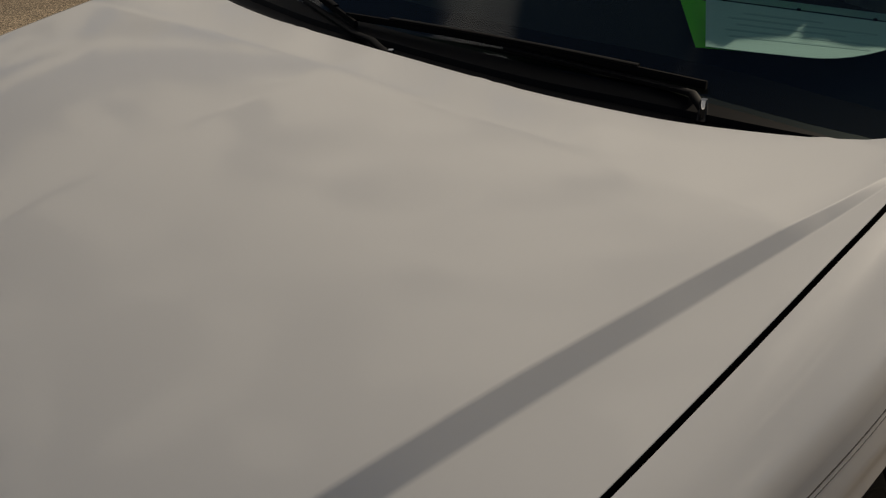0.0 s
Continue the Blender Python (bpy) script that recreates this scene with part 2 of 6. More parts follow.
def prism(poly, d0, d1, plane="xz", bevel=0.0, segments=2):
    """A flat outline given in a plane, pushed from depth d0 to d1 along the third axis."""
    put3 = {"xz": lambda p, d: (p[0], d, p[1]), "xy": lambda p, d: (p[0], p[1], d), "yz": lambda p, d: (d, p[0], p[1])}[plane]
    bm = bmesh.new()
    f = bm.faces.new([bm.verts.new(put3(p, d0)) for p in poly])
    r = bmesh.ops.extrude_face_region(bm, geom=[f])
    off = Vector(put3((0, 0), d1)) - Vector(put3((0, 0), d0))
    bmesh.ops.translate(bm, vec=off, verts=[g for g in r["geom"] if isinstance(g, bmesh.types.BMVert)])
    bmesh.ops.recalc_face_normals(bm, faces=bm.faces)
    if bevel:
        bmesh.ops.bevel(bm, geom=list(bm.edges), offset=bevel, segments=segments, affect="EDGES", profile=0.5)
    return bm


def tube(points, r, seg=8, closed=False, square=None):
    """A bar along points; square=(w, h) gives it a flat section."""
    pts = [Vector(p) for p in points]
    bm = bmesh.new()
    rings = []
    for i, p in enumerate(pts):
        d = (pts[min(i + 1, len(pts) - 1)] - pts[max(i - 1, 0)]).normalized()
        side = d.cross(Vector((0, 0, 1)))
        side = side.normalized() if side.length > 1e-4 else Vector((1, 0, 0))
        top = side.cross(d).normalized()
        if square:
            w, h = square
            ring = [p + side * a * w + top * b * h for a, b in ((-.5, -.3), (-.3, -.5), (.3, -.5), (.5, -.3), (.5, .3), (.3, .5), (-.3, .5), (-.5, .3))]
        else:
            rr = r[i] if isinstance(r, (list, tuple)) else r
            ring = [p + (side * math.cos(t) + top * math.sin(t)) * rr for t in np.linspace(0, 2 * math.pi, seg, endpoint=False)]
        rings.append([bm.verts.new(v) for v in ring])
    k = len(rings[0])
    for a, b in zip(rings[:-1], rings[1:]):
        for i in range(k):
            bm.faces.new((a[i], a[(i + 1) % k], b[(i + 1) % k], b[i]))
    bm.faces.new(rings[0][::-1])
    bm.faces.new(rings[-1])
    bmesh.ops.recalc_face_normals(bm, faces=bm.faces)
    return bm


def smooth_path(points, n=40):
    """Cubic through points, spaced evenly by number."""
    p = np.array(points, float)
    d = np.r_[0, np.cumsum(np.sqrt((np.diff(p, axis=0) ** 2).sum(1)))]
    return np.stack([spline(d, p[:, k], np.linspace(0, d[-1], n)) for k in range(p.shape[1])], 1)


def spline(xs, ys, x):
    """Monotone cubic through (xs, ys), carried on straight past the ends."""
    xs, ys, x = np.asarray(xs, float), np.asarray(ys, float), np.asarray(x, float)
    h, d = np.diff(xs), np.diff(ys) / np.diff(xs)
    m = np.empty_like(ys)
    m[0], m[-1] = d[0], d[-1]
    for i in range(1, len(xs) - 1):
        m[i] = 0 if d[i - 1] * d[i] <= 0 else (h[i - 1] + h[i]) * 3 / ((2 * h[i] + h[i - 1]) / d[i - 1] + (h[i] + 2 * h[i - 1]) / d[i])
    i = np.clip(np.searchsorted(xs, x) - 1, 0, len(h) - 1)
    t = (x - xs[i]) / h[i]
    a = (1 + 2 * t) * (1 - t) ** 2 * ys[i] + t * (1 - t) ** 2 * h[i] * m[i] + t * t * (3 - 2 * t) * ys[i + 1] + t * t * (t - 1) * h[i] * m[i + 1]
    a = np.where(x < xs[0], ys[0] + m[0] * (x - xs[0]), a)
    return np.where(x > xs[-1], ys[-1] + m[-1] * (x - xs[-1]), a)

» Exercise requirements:
Make an exact copy of the data, leaving its pictures out.

» Full output:
0.0 s
Continue the Blender Python (bpy) script that recreates this scene with part 2 of 6. More parts follow.
def prism(poly, d0, d1, plane="xz", bevel=0.0, segments=2):
    """A flat outline given in a plane, pushed from depth d0 to d1 along the third axis."""
    put3 = {"xz": lambda p, d: (p[0], d, p[1]), "xy": lambda p, d: (p[0], p[1], d), "yz": lambda p, d: (d, p[0], p[1])}[plane]
    bm = bmesh.new()
    f = bm.faces.new([bm.verts.new(put3(p, d0)) for p in poly])
    r = bmesh.ops.extrude_face_region(bm, geom=[f])
    off = Vector(put3((0, 0), d1)) - Vector(put3((0, 0), d0))
    bmesh.ops.translate(bm, vec=off, verts=[g for g in r["geom"] if isinstance(g, bmesh.types.BMVert)])
    bmesh.ops.recalc_face_normals(bm, faces=bm.faces)
    if bevel:
        bmesh.ops.bevel(bm, geom=list(bm.edges), offset=bevel, segments=segments, affect="EDGES", profile=0.5)
    return bm


def tube(points, r, seg=8, closed=False, square=None):
    """A bar along points; square=(w, h) gives it a flat section."""
    pts = [Vector(p) for p in points]
    bm = bmesh.new()
    rings = []
    for i, p in enumerate(pts):
        d = (pts[min(i + 1, len(pts) - 1)] - pts[max(i - 1, 0)]).normalized()
        side = d.cross(Vector((0, 0, 1)))
        side = side.normalized() if side.length > 1e-4 else Vector((1, 0, 0))
        top = side.cross(d).normalized()
        if square:
            w, h = square
            ring = [p + side * a * w + top * b * h for a, b in ((-.5, -.3), (-.3, -.5), (.3, -.5), (.5, -.3), (.5, .3), (.3, .5), (-.3, .5), (-.5, .3))]
        else:
            rr = r[i] if isinstance(r, (list, tuple)) else r
            ring = [p + (side * math.cos(t) + top * math.sin(t)) * rr for t in np.linspace(0, 2 * math.pi, seg, endpoint=False)]
        rings.append([bm.verts.new(v) for v in ring])
    k = len(rings[0])
    for a, b in zip(rings[:-1], rings[1:]):
        for i in range(k):
            bm.faces.new((a[i], a[(i + 1) % k], b[(i + 1) % k], b[i]))
    bm.faces.new(rings[0][::-1])
    bm.faces.new(rings[-1])
    bmesh.ops.recalc_face_normals(bm, faces=bm.faces)
    return bm


def smooth_path(points, n=40):
    """Cubic through points, spaced evenly by number."""
    p = np.array(points, float)
    d = np.r_[0, np.cumsum(np.sqrt((np.diff(p, axis=0) ** 2).sum(1)))]
    return np.stack([spline(d, p[:, k], np.linspace(0, d[-1], n)) for k in range(p.shape[1])], 1)


def spline(xs, ys, x):
    """Monotone cubic through (xs, ys), carried on straight past the ends."""
    xs, ys, x = np.asarray(xs, float), np.asarray(ys, float), np.asarray(x, float)
    h, d = np.diff(xs), np.diff(ys) / np.diff(xs)
    m = np.empty_like(ys)
    m[0], m[-1] = d[0], d[-1]
    for i in range(1, len(xs) - 1):
        m[i] = 0 if d[i - 1] * d[i] <= 0 else (h[i - 1] + h[i]) * 3 / ((2 * h[i] + h[i - 1]) / d[i - 1] + (h[i] + 2 * h[i - 1]) / d[i])
    i = np.clip(np.searchsorted(xs, x) - 1, 0, len(h) - 1)
    t = (x - xs[i]) / h[i]
    a = (1 + 2 * t) * (1 - t) ** 2 * ys[i] + t * (1 - t) ** 2 * h[i] * m[i] + t * t * (3 - 2 * t) * ys[i + 1] + t * t * (t - 1) * h[i] * m[i + 1]
    a = np.where(x < xs[0], ys[0] + m[0] * (x - xs[0]), a)
    return np.where(x > xs[-1], ys[-1] + m[-1] * (x - xs[-1]), a)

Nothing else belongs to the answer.